When I first finished Beale's piece, it struck a nerve. Maybe the answer is simply that Philadelphia fans have other options when it comes to basketball. They know Temple is going to be decent and you have Nova, St. Joe's, even Penn if you're into the Ivey League. High school hoops are big as well, it sort of makes sense. But I don't think it ends there. Here's a look at where the Sixers ranked in attendance each season since 80-81:
- 7 of 23
- 6 of 23 (lost in finals)
- 2 of 23 (won title)
- 4 of 23
- 5 of 23
- 9 of 23
- 7 of 23
- 11 of 23 (missed playoffs)
- 15 of 25
- 18 of 27
- 11 of 27
- 15 of 27 (missed playoffs, traded Barkley)
- 26 of 27 (missed playoffs)
- 26 of 27 (missed playoffs)
- 25 of 27 (missed playoffs)
- 28 of 29 (missed playoffs)
- 22 of 29 (missed playoffs, Iveron's rookie year)
- 21 of 29 (missed playoffs)
- 11 of 29
- 8 of 29
- 5 of 29 (lost in finals)
- 2 of 29
- 4 of 29
- 4 of 29 (missed playoffs)
- 10 of 30
- 21 of 30 (missed playoffs)
- 29 of 30 (missed playoffs, traded Iverson)
- 23 of 30
- 21 of 30
There's a pretty clear trend there, when this team is winning, they draw as well as any team in the league. When they don't win, Memphis out-draws them. When you look back on it, you can clearly see this city will follow the Sixers, but they aren't easily won over. The team needs to prove they're contenders before fans will start coming in droves. For example, the 2000-2001 team who went to the finals was only the 5th-best draw that season, but the following year they jumped up to #2 and they stayed at #4 for the following two seasons, even though they missed the playoffs in 2004. Then the attendance started to drop off, as did the team's play, until it disappeared with Iverson's departure.

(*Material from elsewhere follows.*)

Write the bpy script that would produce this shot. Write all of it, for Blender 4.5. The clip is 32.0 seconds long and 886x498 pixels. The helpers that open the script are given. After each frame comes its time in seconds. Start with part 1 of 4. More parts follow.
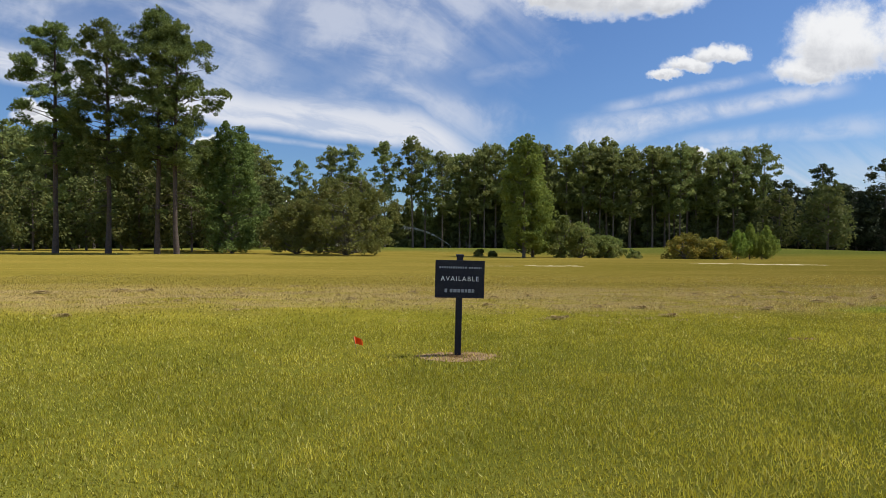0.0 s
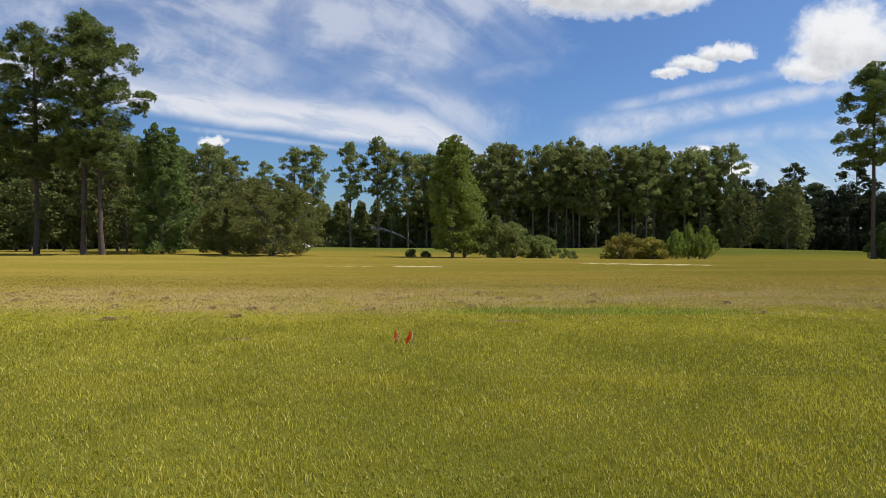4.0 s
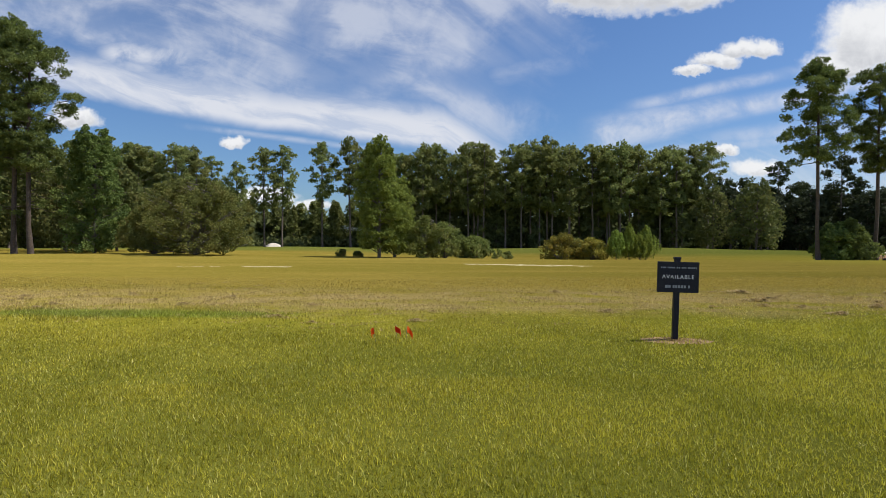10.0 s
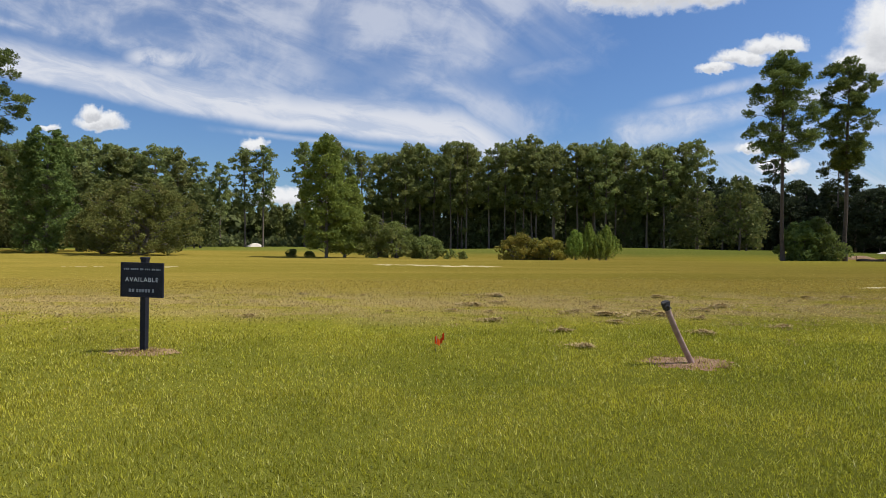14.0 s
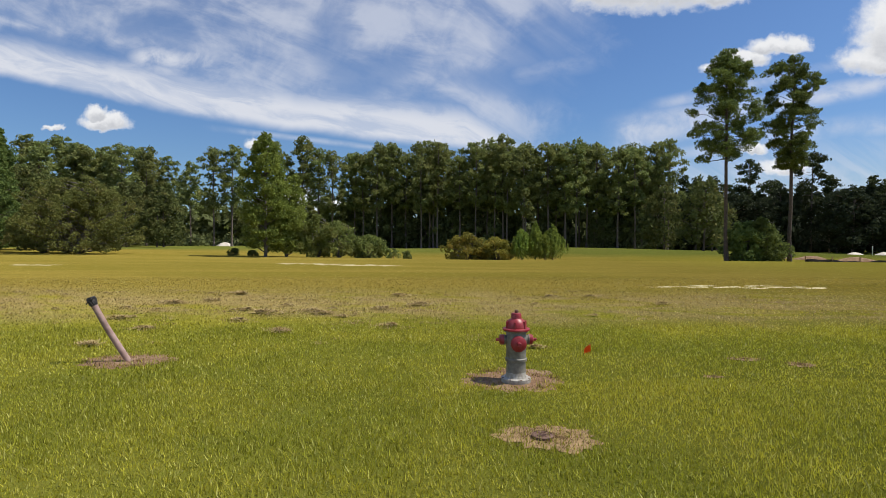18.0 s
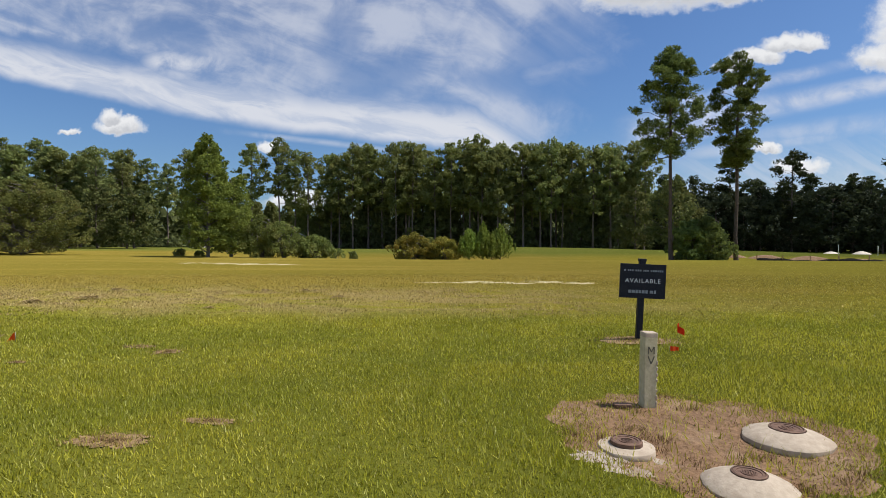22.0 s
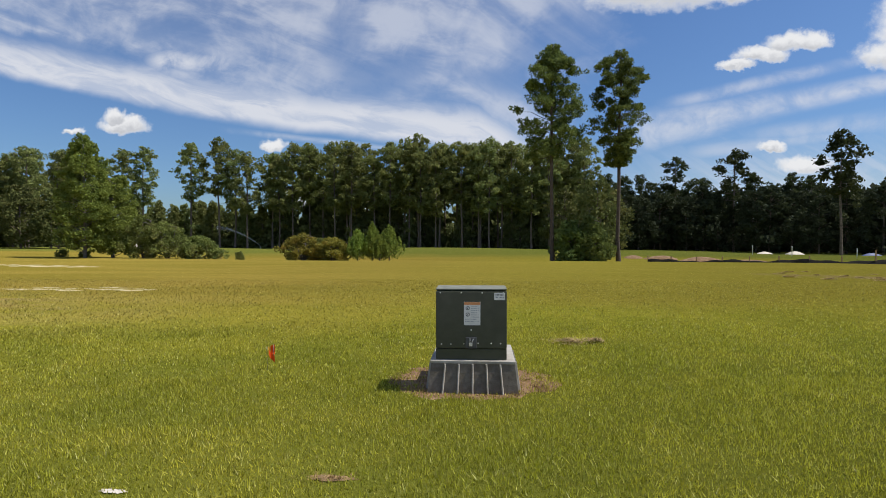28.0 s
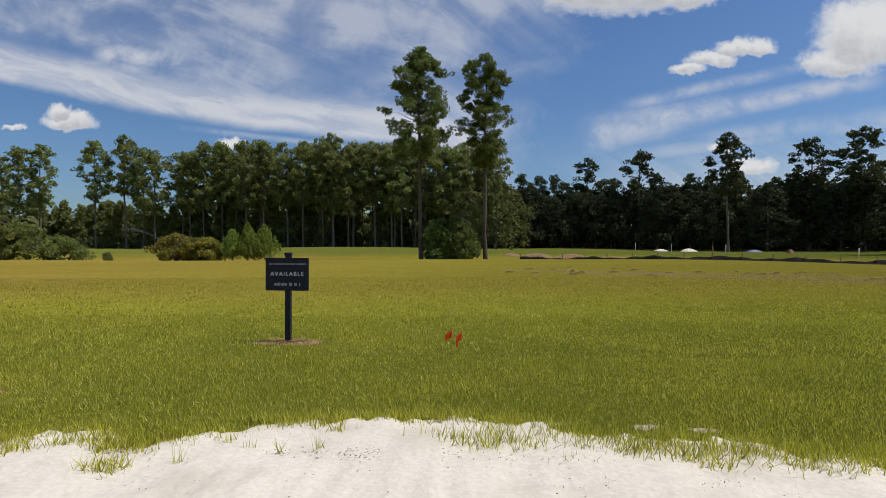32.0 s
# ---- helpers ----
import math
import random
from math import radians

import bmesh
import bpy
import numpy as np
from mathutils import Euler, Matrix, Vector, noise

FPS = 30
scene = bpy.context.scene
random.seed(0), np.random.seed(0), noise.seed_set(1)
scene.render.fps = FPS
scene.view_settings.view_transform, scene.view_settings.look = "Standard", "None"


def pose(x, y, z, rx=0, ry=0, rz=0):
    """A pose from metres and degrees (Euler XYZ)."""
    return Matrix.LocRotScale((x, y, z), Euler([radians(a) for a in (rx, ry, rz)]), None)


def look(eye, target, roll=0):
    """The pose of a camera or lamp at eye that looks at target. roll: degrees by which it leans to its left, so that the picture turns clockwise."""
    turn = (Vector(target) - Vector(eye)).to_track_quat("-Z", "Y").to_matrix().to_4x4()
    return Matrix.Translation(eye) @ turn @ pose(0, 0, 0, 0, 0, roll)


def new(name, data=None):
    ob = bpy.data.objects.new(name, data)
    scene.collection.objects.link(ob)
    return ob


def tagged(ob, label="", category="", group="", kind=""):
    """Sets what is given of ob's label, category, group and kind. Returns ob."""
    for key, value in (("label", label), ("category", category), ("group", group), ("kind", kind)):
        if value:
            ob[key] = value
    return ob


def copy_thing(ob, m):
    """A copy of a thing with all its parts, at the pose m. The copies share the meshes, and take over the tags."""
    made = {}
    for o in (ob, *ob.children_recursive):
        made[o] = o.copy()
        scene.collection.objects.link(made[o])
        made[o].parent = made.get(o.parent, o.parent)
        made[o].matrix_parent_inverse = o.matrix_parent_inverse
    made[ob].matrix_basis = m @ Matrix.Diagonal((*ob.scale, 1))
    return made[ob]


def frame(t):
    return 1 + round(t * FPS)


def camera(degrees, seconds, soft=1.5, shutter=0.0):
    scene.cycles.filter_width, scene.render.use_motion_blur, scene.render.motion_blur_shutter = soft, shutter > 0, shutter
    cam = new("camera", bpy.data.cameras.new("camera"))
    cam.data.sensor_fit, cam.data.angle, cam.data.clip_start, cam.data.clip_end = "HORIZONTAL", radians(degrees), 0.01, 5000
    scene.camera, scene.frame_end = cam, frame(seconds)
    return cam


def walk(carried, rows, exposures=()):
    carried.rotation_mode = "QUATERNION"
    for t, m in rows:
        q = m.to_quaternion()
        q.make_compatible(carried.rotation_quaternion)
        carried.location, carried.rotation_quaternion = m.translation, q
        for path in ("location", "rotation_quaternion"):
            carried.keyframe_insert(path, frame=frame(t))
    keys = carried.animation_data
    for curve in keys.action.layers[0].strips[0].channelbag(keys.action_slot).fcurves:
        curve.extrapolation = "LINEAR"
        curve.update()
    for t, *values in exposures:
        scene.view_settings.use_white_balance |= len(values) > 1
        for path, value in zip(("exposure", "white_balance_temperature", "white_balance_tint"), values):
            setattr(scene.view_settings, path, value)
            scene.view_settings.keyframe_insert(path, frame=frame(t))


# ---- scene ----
cam = camera(78.9, 32.0, soft=0.65)
PATH = [
    (0, (-6.908, -0.507, 1.449), (-6.925, 1.493, 1.415), 0.1),
    (0.5, (-5.944, -0.513, 1.465), (-5.963, 1.487, 1.433), -0.0),
    (1, (-4.935, -0.522, 1.492), (-4.955, 1.477, 1.459), -0.0),
    (1.5, (-3.904, -0.523, 1.497), (-3.926, 1.477, 1.464), -0.0),
    (2, (-2.901, -0.508, 1.482), (-2.923, 1.491, 1.45), -0.0),
    (2.5, (-1.859, -0.51, 1.465), (-1.884, 1.489, 1.433), -0.0),
    (3, (-0.681, -0.619, 1.477), (-0.709, 1.381, 1.443), 0.0),
    (3.5, (0.477, -0.698, 1.487), (0.446, 1.302, 1.453), 0.0),
    (5.5, (4.596, -0.673, 1.615), (4.559, 1.326, 1.577), 0.0),
    (6, (5.631, -0.629, 1.611), (5.594, 1.37, 1.573), 0.0),
    (6.5, (6.706, -0.621, 1.615), (6.669, 1.378, 1.577), 0.0),
    (7, (7.813, -0.706, 1.625), (7.775, 1.294, 1.587), 0.0),
    (7.5, (8.962, -0.671, 1.609), (8.921, 1.328, 1.57), -0.0),
    (8, (9.905, -0.601, 1.597), (9.863, 1.398, 1.559), 0.0),
    (8.5, (10.434, -0.536, 1.585), (10.391, 1.463, 1.548), -0.1),
    (9, (10.854, -0.427, 1.581), (10.81, 1.572, 1.544), -0.0),
    (9.5, (11.308, -0.356, 1.584), (11.263, 1.643, 1.547), 0.0),
    (10, (11.813, -0.257, 1.585), (11.712, 1.74, 1.548), 0.1),
    (10.5, (12.547, -0.104, 1.596), (12.376, 1.888, 1.559), 0.0),
    (11, (13.458, 0.041, 1.615), (13.268, 2.032, 1.577), 0.1),
    (11.5, (14.494, 0.262, 1.618), (14.336, 2.255, 1.58), 0.1),
    (12, (15.552, 0.465, 1.617), (15.391, 2.458, 1.579), 0.1),
    (12.5, (16.598, 0.612, 1.608), (16.436, 2.605, 1.57), 0.2),
    (13, (17.654, 0.816, 1.6), (17.49, 2.809, 1.563), 0.1),
    (13.5, (18.647, 1.019, 1.583), (18.481, 3.012, 1.546), 0.1),
    (14, (19.576, 1.205, 1.566), (19.407, 3.198, 1.53), 0.1),
    (14.5, (20.469, 1.389, 1.549), (20.299, 3.381, 1.514), 0.1),
    (16.5, (23.902, 1.743, 1.54), (23.724, 3.735, 1.504), 0.2),
    (17, (24.784, 1.859, 1.531), (24.605, 3.851, 1.495), 0.2),
    (17.5, (25.663, 1.96, 1.527), (25.484, 3.952, 1.491), 0.2),
    (18, (26.559, 2.049, 1.509), (26.379, 4.041, 1.473), 0.2),
    (18.5, (27.492, 2.166, 1.505), (27.31, 4.158, 1.468), 0.1),
    (19, (28.44, 2.24, 1.499), (28.258, 4.231, 1.463), 0.1),
    (19.5, (29.416, 2.302, 1.487), (29.231, 4.293, 1.451), 0.1),
    (20, (30.421, 2.378, 1.471), (30.234, 4.369, 1.435), 0.1),
    (20.5, (31.4, 2.491, 1.441), (31.212, 4.482, 1.407), 0.1),
    (21, (32.313, 2.799, 1.372), (32.208, 4.796, 1.34), 0.1),
    (21.5, (33.315, 2.823, 1.363), (33.375, 4.822, 1.329), 0.2),
    (22, (34.301, 2.852, 1.341), (34.081, 4.84, 1.31), -0.0),
    (22.5, (35.368, 2.896, 1.345), (34.786, 4.81, 1.317), -0.2),
    (23, (36.379, 3.077, 1.337), (35.778, 4.984, 1.308), -0.2),
    (23.5, (37.369, 3.363, 1.308), (36.998, 5.328, 1.278), -0.1),
    (24, (38.277, 3.617, 1.288), (38.004, 5.598, 1.258), -0.1),
    (24.5, (39.226, 3.813, 1.288), (38.97, 5.796, 1.258), -0.1),
    (25, (40.233, 4.075, 1.262), (39.985, 6.06, 1.233), -0.1),
    (25.5, (41.316, 4.252, 1.252), (41.075, 6.237, 1.222), -0.1),
    (27.5, (46.677, 4.84, 1.544), (46.444, 6.826, 1.508), -0.1),
    (28, (48.014, 4.943, 1.543), (47.783, 6.929, 1.508), -0.0),
    (28.5, (49.32, 5.071, 1.536), (49.09, 7.057, 1.5), -0.1),
    (29, (50.606, 5.173, 1.509), (50.376, 7.159, 1.473), -0.2),
    (29.5, (51.862, 5.282, 1.47), (51.635, 7.269, 1.435), -0.1),
    (30, (53.17, 5.277, 1.457), (53.069, 7.274, 1.422), -0.1),
    (30.5, (54.525, 5.273, 1.429), (54.6, 7.272, 1.393), -0.2),
    (31, (55.94, 5.141, 1.436), (56.047, 7.138, 1.398), -0.2),
    (31.5, (57.312, 5.01, 1.456), (57.415, 7.007, 1.418), -0.2),
    (32, (58.481, 4.947, 1.45), (58.39, 6.945, 1.413), -0.3),
]
walk(cam, [(t, look(eye, target, roll)) for t, eye, target, roll in PATH],
     [(0, 0.10), (23, 0.01), (27, -0.01), (29.5, 0.02), (30.2, 0.0), (31.0, -0.19), (32, -0.25)])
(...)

But even after Iverson left, the city did respond to the underdog Sixers who made a late push for the playoffs, even though they fell short. Attendance jumped for the following two seasons. Both years the new fans were rewarded with trips to the postseason. But now we sit with the 2nd-worst total attendance (worst per game) after 13 games. There's no buzz around this team, other than the outlandish comments their coach is making and premature mutterings of "Elton Brand is a bust." If you're wondering why, I think the answer is pretty simple. This team traded away its past two iconic stars and they both left on bad terms. This is a fanbase that's been bitten, twice, and it's going to take a lot to get them to believe again. They don't want to get burned for buying in only to have their hearts ripped out.
To put it simply, the Sixers can draw, and they will draw, but not until they put a viable contender on the floor. If they had continued their march toward respectability this season, with their young core intact, I believe attendance would've improved again, but those scorned fans have seen scripts play out like this before and they won't buy in fully until the team shows them something.
I don't think Beale was completely off base with his theory, but I think maybe it just needs to be twisted a little bit. It's not that Philadelphia is indifferent to the Sixers because they're so focused on college and high school, it's that college and high school hoops do a fine job of filling the void when the Sixers aren't worth the money to root for. Win games, the fans will come. Simple as that.